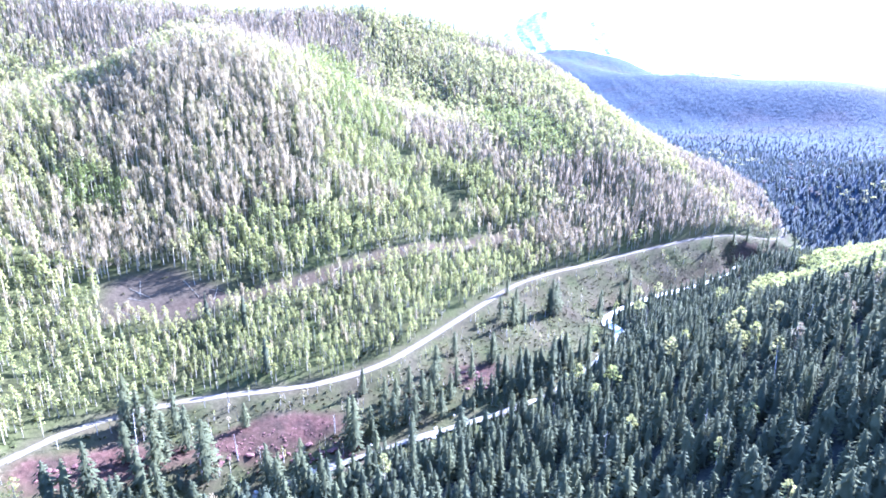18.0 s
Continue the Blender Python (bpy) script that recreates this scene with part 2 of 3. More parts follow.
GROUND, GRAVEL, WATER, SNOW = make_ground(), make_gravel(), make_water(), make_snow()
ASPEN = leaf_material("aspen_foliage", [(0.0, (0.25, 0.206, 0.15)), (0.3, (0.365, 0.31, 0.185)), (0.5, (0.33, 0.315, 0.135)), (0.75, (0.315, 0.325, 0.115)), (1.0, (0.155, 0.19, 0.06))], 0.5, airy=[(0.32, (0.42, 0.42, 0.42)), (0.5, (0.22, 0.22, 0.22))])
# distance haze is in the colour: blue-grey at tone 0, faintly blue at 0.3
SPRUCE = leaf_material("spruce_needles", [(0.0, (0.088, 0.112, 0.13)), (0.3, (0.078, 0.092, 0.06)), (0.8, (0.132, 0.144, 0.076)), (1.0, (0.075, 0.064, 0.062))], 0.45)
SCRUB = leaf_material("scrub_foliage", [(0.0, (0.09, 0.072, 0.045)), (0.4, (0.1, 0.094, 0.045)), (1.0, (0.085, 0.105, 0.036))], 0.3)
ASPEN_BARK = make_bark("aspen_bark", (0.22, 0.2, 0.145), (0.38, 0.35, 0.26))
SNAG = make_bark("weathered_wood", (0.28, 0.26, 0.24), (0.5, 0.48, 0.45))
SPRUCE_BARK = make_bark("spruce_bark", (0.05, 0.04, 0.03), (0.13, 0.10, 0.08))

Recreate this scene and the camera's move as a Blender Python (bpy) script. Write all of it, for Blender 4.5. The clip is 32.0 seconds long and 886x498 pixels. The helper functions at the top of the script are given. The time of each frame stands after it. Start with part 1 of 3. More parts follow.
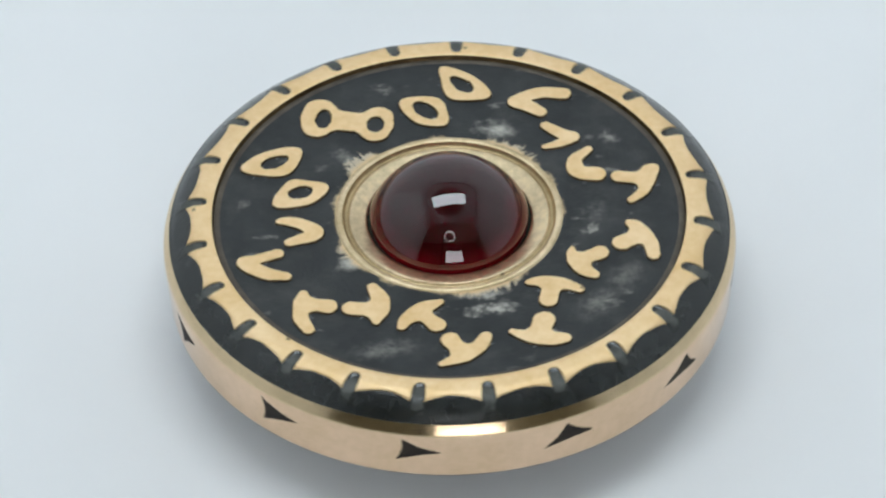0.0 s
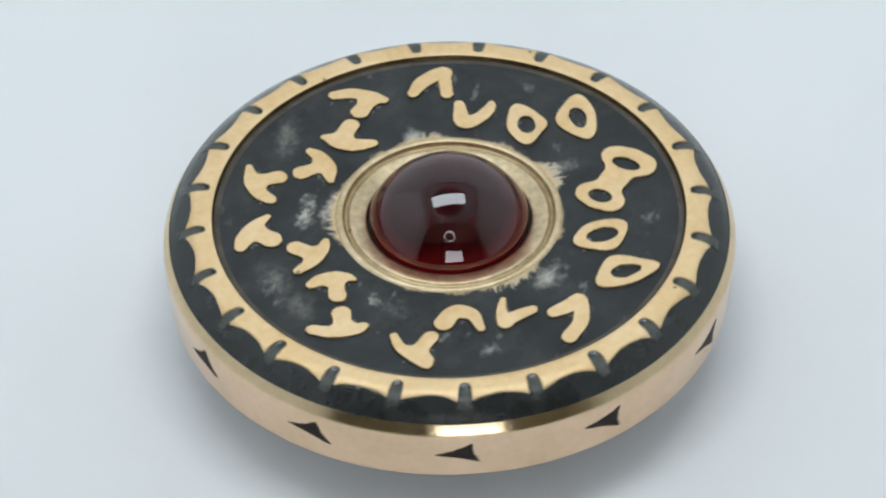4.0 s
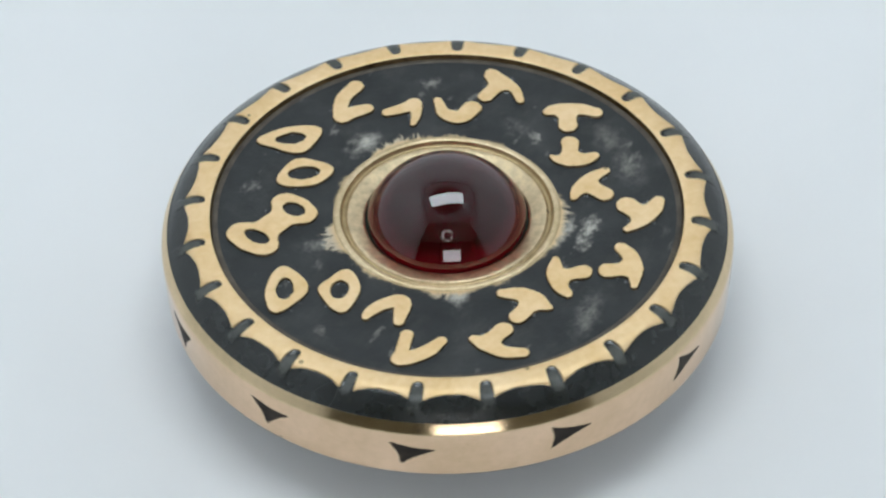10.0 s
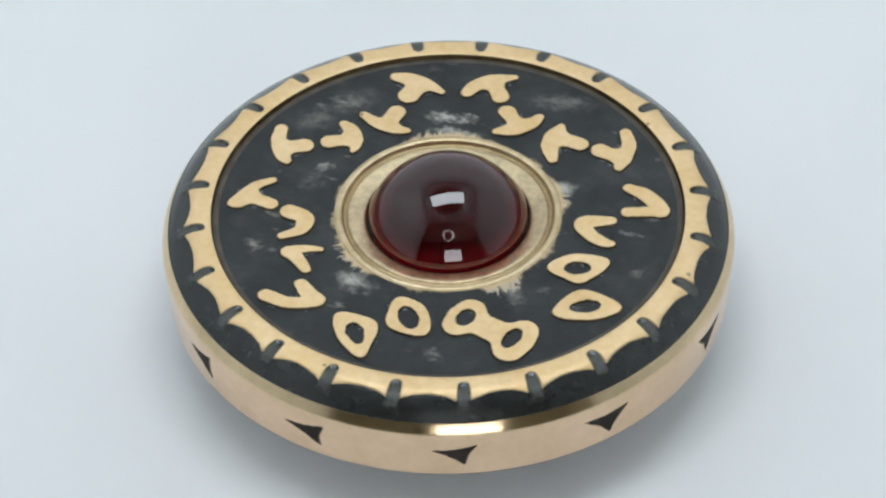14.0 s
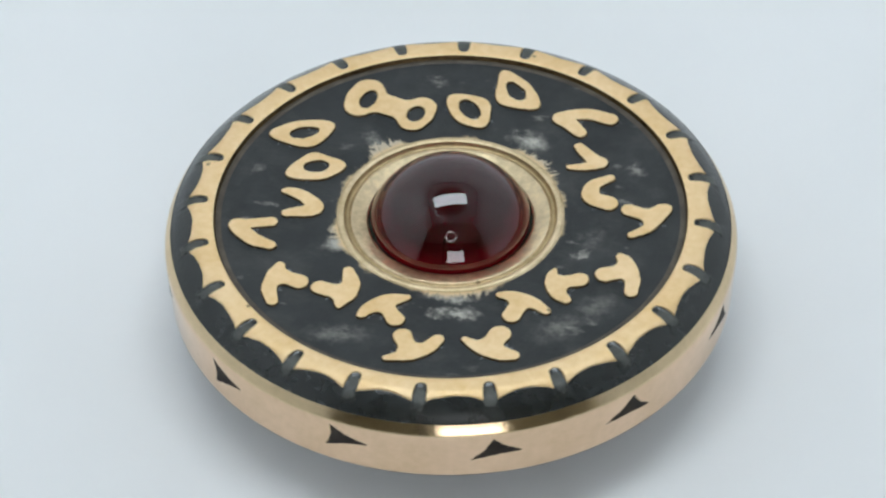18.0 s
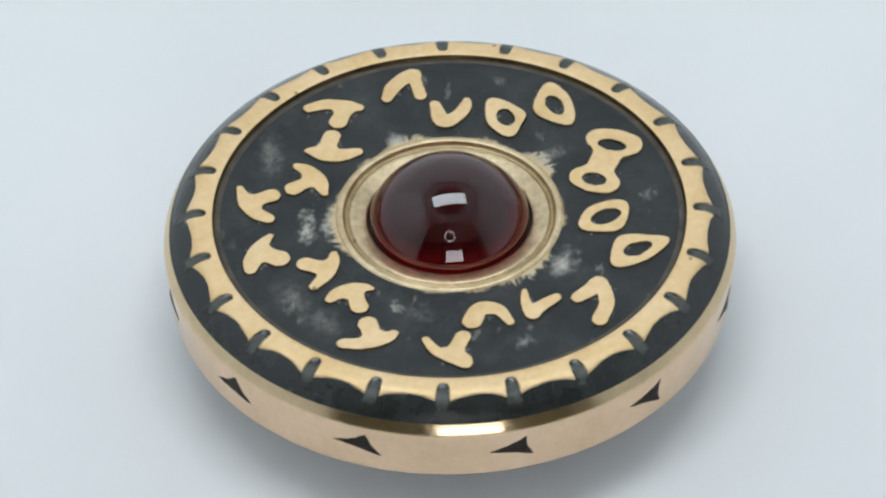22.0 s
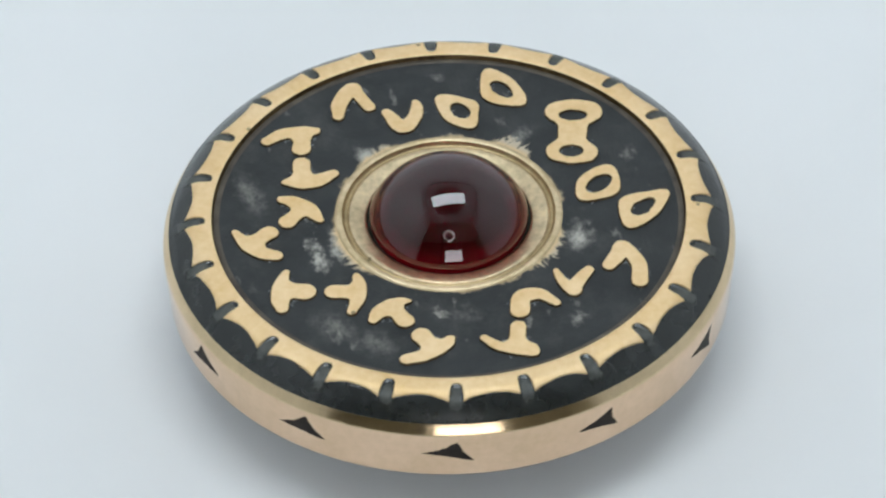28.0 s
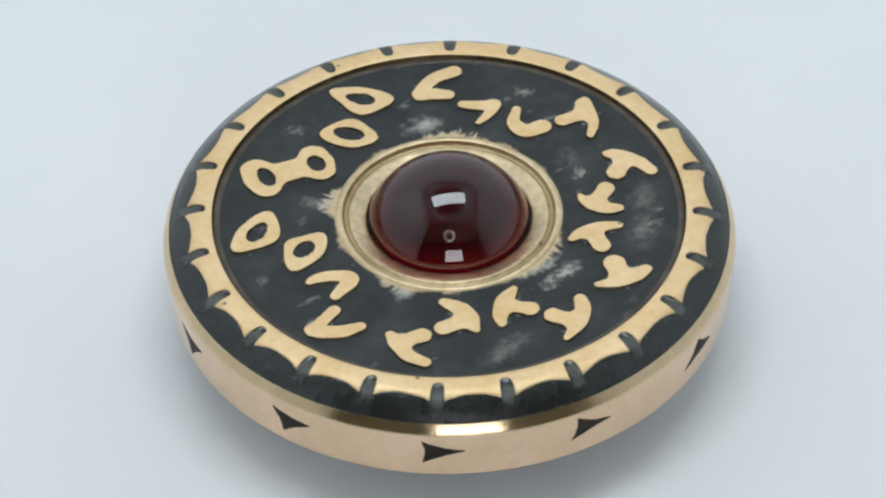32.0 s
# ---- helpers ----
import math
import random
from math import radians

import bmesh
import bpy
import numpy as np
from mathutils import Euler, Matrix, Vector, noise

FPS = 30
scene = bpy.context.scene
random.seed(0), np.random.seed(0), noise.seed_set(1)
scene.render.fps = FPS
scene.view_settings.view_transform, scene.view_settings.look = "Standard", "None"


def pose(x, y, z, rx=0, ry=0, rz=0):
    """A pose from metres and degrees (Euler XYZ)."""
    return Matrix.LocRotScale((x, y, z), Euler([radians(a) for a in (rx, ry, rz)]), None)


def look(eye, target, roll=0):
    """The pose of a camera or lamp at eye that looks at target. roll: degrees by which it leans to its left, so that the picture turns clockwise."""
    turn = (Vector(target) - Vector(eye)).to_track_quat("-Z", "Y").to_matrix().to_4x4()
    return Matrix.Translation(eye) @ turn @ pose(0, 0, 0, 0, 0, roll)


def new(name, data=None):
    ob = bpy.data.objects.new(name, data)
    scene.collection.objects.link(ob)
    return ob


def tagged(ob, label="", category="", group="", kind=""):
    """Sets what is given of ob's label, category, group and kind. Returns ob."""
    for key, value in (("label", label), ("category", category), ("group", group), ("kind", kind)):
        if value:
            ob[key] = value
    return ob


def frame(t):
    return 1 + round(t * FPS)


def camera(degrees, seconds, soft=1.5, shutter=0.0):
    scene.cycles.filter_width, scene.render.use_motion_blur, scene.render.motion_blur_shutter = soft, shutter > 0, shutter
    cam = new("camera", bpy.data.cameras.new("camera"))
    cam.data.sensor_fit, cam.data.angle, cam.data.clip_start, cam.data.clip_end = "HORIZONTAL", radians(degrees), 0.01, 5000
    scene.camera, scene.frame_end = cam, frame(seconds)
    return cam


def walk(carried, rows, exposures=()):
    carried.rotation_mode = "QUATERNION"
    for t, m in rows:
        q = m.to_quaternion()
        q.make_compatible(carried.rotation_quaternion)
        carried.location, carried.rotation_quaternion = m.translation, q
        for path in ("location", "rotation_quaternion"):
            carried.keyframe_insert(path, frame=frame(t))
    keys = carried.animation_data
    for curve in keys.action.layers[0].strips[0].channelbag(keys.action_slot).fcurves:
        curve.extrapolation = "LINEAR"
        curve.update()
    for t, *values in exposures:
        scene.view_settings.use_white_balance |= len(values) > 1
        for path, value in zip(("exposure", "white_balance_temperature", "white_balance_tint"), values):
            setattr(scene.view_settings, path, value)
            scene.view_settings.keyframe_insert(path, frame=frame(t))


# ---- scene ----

# What to do
Transcribe all of the records above character for character. Exclude the pictures.

# Result
18.0 s
Continue the Blender Python (bpy) script that recreates this scene with part 2 of 3. More parts follow.
GROUND, GRAVEL, WATER, SNOW = make_ground(), make_gravel(), make_water(), make_snow()
ASPEN = leaf_material("aspen_foliage", [(0.0, (0.25, 0.206, 0.15)), (0.3, (0.365, 0.31, 0.185)), (0.5, (0.33, 0.315, 0.135)), (0.75, (0.315, 0.325, 0.115)), (1.0, (0.155, 0.19, 0.06))], 0.5, airy=[(0.32, (0.42, 0.42, 0.42)), (0.5, (0.22, 0.22, 0.22))])
# distance haze is in the colour: blue-grey at tone 0, faintly blue at 0.3
SPRUCE = leaf_material("spruce_needles", [(0.0, (0.088, 0.112, 0.13)), (0.3, (0.078, 0.092, 0.06)), (0.8, (0.132, 0.144, 0.076)), (1.0, (0.075, 0.064, 0.062))], 0.45)
SCRUB = leaf_material("scrub_foliage", [(0.0, (0.09, 0.072, 0.045)), (0.4, (0.1, 0.094, 0.045)), (1.0, (0.085, 0.105, 0.036))], 0.3)
ASPEN_BARK = make_bark("aspen_bark", (0.22, 0.2, 0.145), (0.38, 0.35, 0.26))
SNAG = make_bark("weathered_wood", (0.28, 0.26, 0.24), (0.5, 0.48, 0.45))
SPRUCE_BARK = make_bark("spruce_bark", (0.05, 0.04, 0.03), (0.13, 0.10, 0.08))

Recreate this scene and the camera's move as a Blender Python (bpy) script. Write all of it, for Blender 4.5. The clip is 32.0 seconds long and 886x498 pixels. The helper functions at the top of the script are given. The time of each frame stands after it. Start with part 1 of 3. More parts follow.
0.0 s
4.0 s
10.0 s
14.0 s
18.0 s
22.0 s
28.0 s
32.0 s
# ---- helpers ----
import math
import random
from math import radians

import bmesh
import bpy
import numpy as np
from mathutils import Euler, Matrix, Vector, noise

FPS = 30
scene = bpy.context.scene
random.seed(0), np.random.seed(0), noise.seed_set(1)
scene.render.fps = FPS
scene.view_settings.view_transform, scene.view_settings.look = "Standard", "None"


def pose(x, y, z, rx=0, ry=0, rz=0):
    """A pose from metres and degrees (Euler XYZ)."""
    return Matrix.LocRotScale((x, y, z), Euler([radians(a) for a in (rx, ry, rz)]), None)


def look(eye, target, roll=0):
    """The pose of a camera or lamp at eye that looks at target. roll: degrees by which it leans to its left, so that the picture turns clockwise."""
    turn = (Vector(target) - Vector(eye)).to_track_quat("-Z", "Y").to_matrix().to_4x4()
    return Matrix.Translation(eye) @ turn @ pose(0, 0, 0, 0, 0, roll)


def new(name, data=None):
    ob = bpy.data.objects.new(name, data)
    scene.collection.objects.link(ob)
    return ob


def tagged(ob, label="", category="", group="", kind=""):
    """Sets what is given of ob's label, category, group and kind. Returns ob."""
    for key, value in (("label", label), ("category", category), ("group", group), ("kind", kind)):
        if value:
            ob[key] = value
    return ob


def frame(t):
    return 1 + round(t * FPS)


def camera(degrees, seconds, soft=1.5, shutter=0.0):
    scene.cycles.filter_width, scene.render.use_motion_blur, scene.render.motion_blur_shutter = soft, shutter > 0, shutter
    cam = new("camera", bpy.data.cameras.new("camera"))
    cam.data.sensor_fit, cam.data.angle, cam.data.clip_start, cam.data.clip_end = "HORIZONTAL", radians(degrees), 0.01, 5000
    scene.camera, scene.frame_end = cam, frame(seconds)
    return cam


def walk(carried, rows, exposures=()):
    carried.rotation_mode = "QUATERNION"
    for t, m in rows:
        q = m.to_quaternion()
        q.make_compatible(carried.rotation_quaternion)
        carried.location, carried.rotation_quaternion = m.translation, q
        for path in ("location", "rotation_quaternion"):
            carried.keyframe_insert(path, frame=frame(t))
    keys = carried.animation_data
    for curve in keys.action.layers[0].strips[0].channelbag(keys.action_slot).fcurves:
        curve.extrapolation = "LINEAR"
        curve.update()
    for t, *values in exposures:
        scene.view_settings.use_white_balance |= len(values) > 1
        for path, value in zip(("exposure", "white_balance_temperature", "white_balance_tint"), values):
            setattr(scene.view_settings, path, value)
            scene.view_settings.keyframe_insert(path, frame=frame(t))


# ---- scene ----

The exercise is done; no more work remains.